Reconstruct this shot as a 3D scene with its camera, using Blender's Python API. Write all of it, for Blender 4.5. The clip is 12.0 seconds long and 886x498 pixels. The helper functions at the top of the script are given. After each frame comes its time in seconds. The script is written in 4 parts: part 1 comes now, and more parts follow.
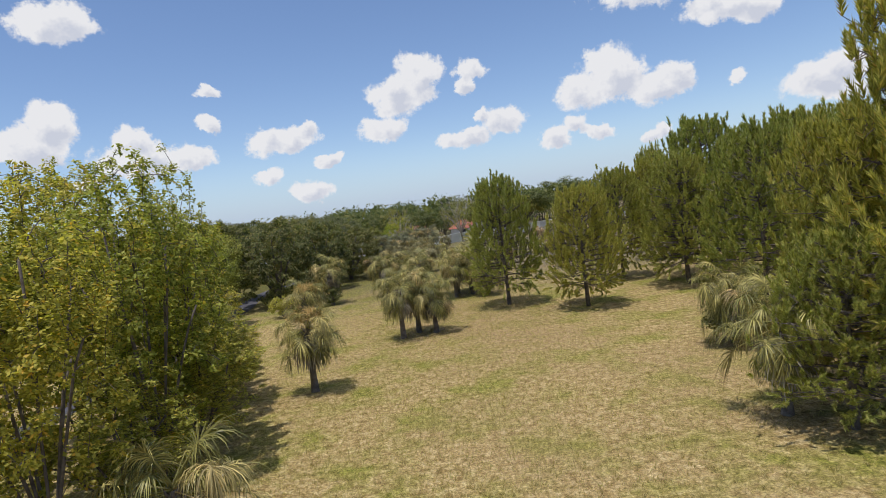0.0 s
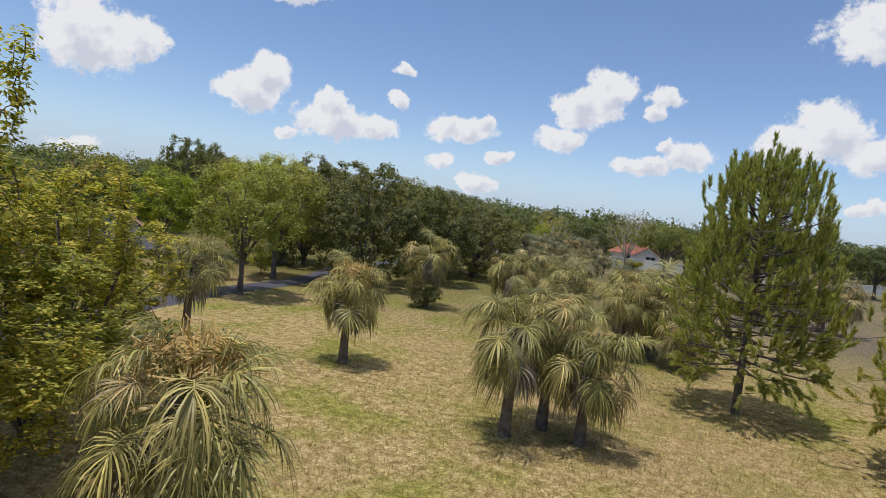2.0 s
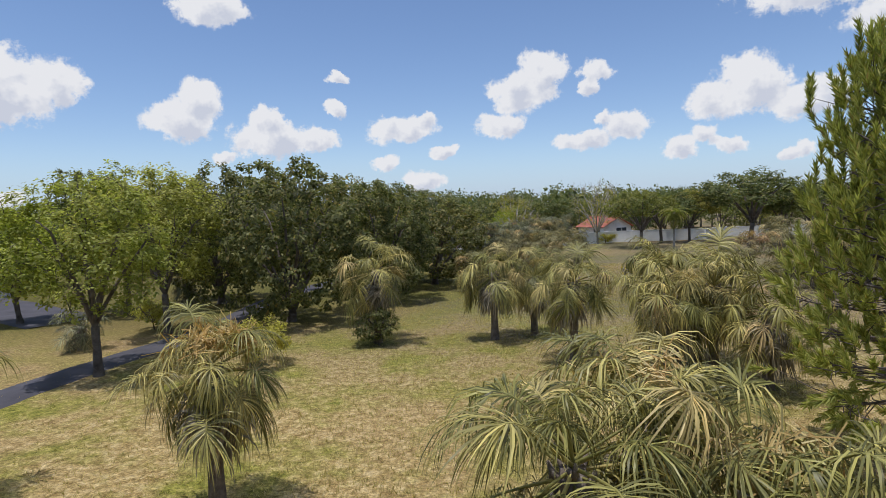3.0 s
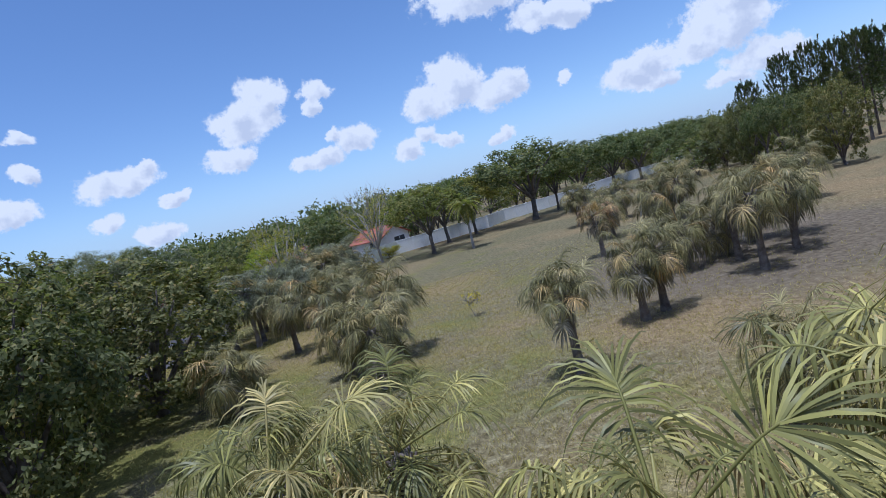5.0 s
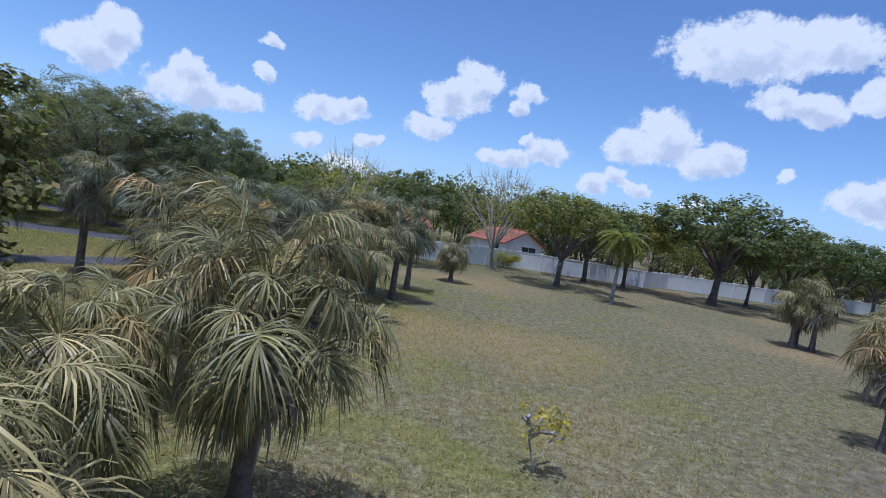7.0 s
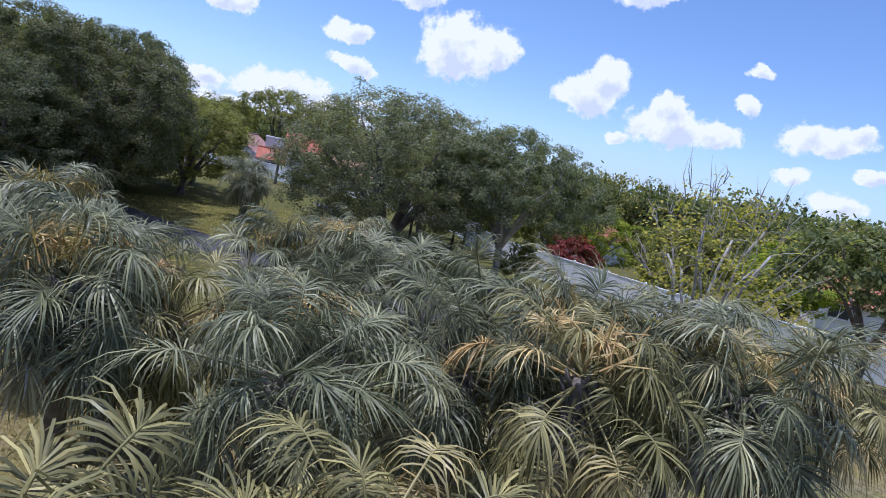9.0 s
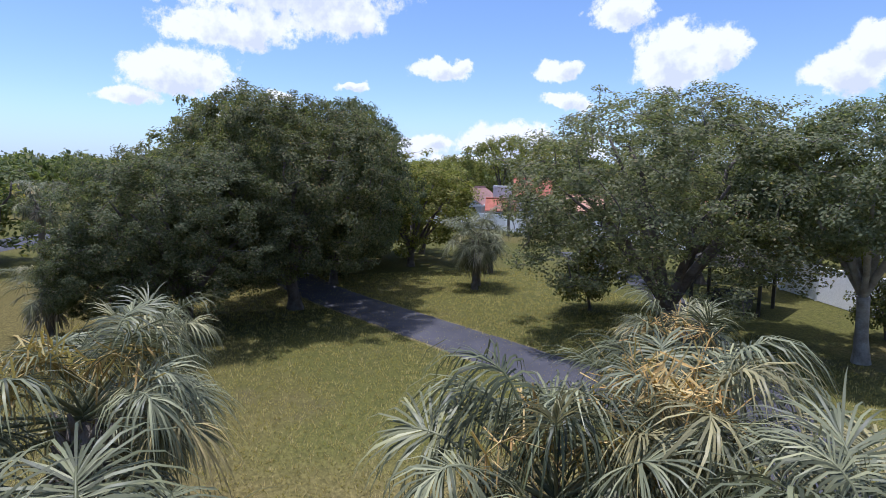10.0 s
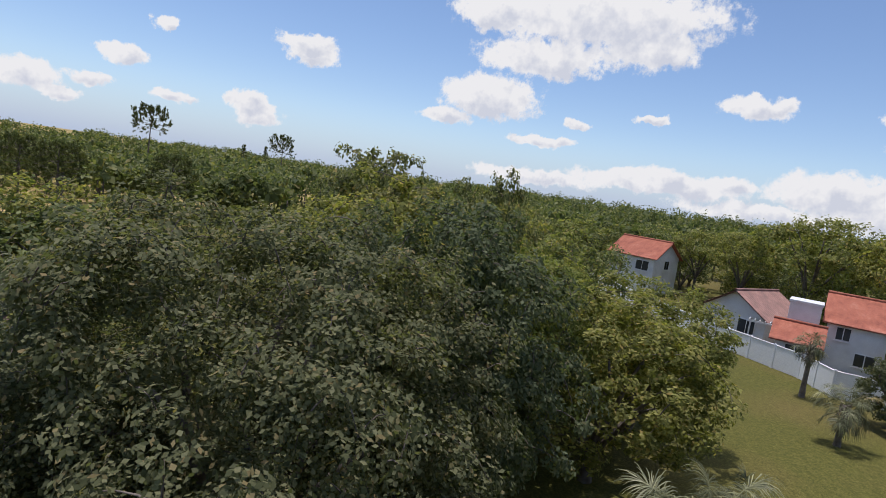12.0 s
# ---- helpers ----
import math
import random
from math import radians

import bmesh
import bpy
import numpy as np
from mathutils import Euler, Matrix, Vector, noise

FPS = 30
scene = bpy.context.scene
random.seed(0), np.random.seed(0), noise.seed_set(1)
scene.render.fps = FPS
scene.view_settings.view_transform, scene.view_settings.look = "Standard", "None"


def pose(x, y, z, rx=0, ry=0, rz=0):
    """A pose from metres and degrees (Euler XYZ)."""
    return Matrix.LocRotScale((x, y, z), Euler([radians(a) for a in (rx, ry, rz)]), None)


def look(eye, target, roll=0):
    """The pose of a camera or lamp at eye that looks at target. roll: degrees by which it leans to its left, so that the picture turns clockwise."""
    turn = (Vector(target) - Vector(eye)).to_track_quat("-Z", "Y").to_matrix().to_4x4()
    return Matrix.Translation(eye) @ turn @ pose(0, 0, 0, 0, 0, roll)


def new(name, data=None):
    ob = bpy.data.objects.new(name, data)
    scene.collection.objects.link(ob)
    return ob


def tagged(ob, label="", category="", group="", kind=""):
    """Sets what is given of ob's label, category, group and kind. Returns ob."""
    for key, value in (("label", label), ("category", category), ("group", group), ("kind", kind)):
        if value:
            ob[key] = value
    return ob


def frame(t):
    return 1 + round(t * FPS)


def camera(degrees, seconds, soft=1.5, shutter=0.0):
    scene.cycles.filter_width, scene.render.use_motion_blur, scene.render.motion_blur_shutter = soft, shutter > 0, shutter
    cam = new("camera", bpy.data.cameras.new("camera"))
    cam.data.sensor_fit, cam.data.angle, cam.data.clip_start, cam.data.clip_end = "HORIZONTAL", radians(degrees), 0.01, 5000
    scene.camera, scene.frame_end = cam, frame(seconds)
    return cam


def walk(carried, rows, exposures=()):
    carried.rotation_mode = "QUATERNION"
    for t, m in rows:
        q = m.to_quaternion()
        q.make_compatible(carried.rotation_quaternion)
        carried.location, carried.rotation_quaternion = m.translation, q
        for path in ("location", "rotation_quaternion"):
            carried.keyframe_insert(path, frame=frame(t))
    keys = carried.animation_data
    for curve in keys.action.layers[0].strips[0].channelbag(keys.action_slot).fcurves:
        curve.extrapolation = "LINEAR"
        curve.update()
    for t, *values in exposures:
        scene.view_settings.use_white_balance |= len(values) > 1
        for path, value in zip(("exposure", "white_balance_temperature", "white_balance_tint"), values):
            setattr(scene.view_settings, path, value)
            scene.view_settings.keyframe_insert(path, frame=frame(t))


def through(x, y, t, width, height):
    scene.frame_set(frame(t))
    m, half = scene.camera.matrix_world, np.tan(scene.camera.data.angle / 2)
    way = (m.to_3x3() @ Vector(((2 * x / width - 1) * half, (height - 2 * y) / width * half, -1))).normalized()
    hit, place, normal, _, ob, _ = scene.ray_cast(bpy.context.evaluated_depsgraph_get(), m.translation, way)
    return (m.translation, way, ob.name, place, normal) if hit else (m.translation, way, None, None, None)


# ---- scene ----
# ---------------------------------------------------------------- camera
PATH = [
    (0.0, -0.00, -0.00, 7.54, 0.00, -4.05, 7.32),
    (0.5, -0.10, 5.05, 6.96, 6.66, -3.63, -4.34),
    (1.0, -0.33, 9.89, 6.35, 12.72, -4.12, -8.62),
    (1.5, -0.78, 14.49, 5.94, 15.08, -3.46, -7.49),
    (2.0, -1.58, 19.24, 5.88, 15.11, -3.62, -6.87),
    (2.5, -2.62, 24.17, 5.78, 13.38, -3.95, -1.32),
    (3.0, -3.51, 28.79, 5.66, 10.60, -3.56, 1.78),
    (3.5, -4.32, 33.47, 5.64, 7.64, -1.94, 2.74),
    (3.7, -4.53, 35.31, 5.67, 5.00, -1.69, 5.69),
    (4.0, -4.98, 37.98, 5.82, 0.41, -2.05, 9.41),
    (4.5, -5.39, 42.37, 6.08, -7.67, -3.78, 13.54),
    (5.0, -4.81, 46.72, 6.08, -13.59, -5.09, 14.61),
    (5.3, -4.14, 49.29, 5.87, -14.80, -4.79, 13.58),
    (5.5, -3.70, 51.01, 5.66, -14.32, -3.92, 12.13),
    (6.0, -2.66, 55.49, 4.95, -14.01, -2.21, 6.87),
    (6.5, -1.18, 59.79, 4.76, -9.02, -2.46, -0.50),
    (7.0, -0.08, 63.78, 4.38, 2.07, -3.36, -9.37),
    (7.2, 0.00, 65.71, 4.41, 7.54, -3.70, -11.72),
    (7.5, 0.44, 68.82, 4.60, 14.99, -4.10, -13.80),
    (8.0, 1.37, 73.91, 5.16, 25.90, -4.75, -14.32),
    (8.5, 1.59, 78.60, 5.84, 35.95, -5.94, -12.96),
    (8.8, 0.67, 80.99, 6.12, 42.07, -7.19, -12.13),
    (9.0, -0.47, 82.25, 6.12, 46.32, -8.32, -11.78),
    (9.5, -4.33, 83.91, 5.90, 59.41, -9.08, -11.65),
    (10.0, -7.60, 86.09, 5.99, 68.14, -7.04, -1.02),
    (10.5, -10.13, 88.01, 6.82, 72.29, -4.96, 5.22),
    (11.0, -14.19, 90.09, 7.46, 74.82, -5.96, 5.17),
    (11.5, -18.76, 91.49, 8.83, 81.94, -5.84, -0.34),
    (12.0, -22.77, 93.68, 10.39, 95.35, -6.52, -8.21),
]
cam = camera(74.5, 12.0, soft=0.7)
walk(cam, [(t, pose(x, y, z, 90 + pitch, roll, yaw)) for t, x, y, z, yaw, pitch, roll in PATH],
     exposures=[(0.0, -0.27, 6100, 16), (3.7, -0.30, 5950, 16), (5.3, -0.35, 4980, 18), (7.2, -0.38, 4980, 18),
                (9.0, -0.04, 5230, 23), (10.0, 0.07, 5420, 21), (11.2, -0.05, 5950, 18), (12.0, -0.22, 6150, 17)])

# ---------------------------------------------------------------- sky, clouds, sun
SUN_EL, SUN_AZ = 79.0, 140.0      # degrees; azimuth turned left from +y

world = bpy.data.worlds.new("sky")
scene.world = world
world.use_nodes = True
wn, wl = world.node_tree.nodes, world.node_tree.links
wn.clear()


def wmath(op, a, b=None, c=None):
    n = wn.new("ShaderNodeMath")
    n.operation = op
    for i, v in enumerate((a, b, c)):
        if v is None:
            continue
        if isinstance(v, (int, float)):
            n.inputs[i].default_value = v
        else:
            wl.new(v, n.inputs[i])
    return n.outputs[0]


coord = wn.new("ShaderNodeTexCoord")
sep = wn.new("ShaderNodeSeparateXYZ")
wl.new(coord.outputs["Generated"], sep.inputs[0])
az = wmath("MULTIPLY", wmath("ARCTAN2", wmath("MULTIPLY", sep.outputs[0], -1.0), sep.outputs[1]), 57.2958)
el = wmath("MULTIPLY", wmath("ARCSINE", sep.outputs[2]), 57.2958)


def wnoise(scale, detail, rough):
    n = wn.new("ShaderNodeTexNoise")
    n.inputs["Scale"].default_value, n.inputs["Detail"].default_value = scale, detail
    n.inputs["Roughness"].default_value = rough
    wl.new(coord.outputs["Generated"], n.inputs["Vector"])
    return n


warp = wnoise(20.0, 6.0, 0.6)
wsep = wn.new("ShaderNodeSeparateColor")
wl.new(warp.outputs["Color"], wsep.inputs[0])
sky_at = wn.new("ShaderNodeCombineXYZ")
wl.new(wmath("ADD", az, wmath("MULTIPLY", wmath("SUBTRACT", wsep.outputs[0], 0.5), 3.4)), sky_at.inputs[0])
wl.new(wmath("ADD", el, wmath("MULTIPLY", wmath("SUBTRACT", wsep.outputs[1], 0.5), 2.4)), sky_at.inputs[1])

nearest, above = None, None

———

* Requirement:
Only the number is wanted: how many lines of the material contain the word "context"?

* Solution for this problem:
2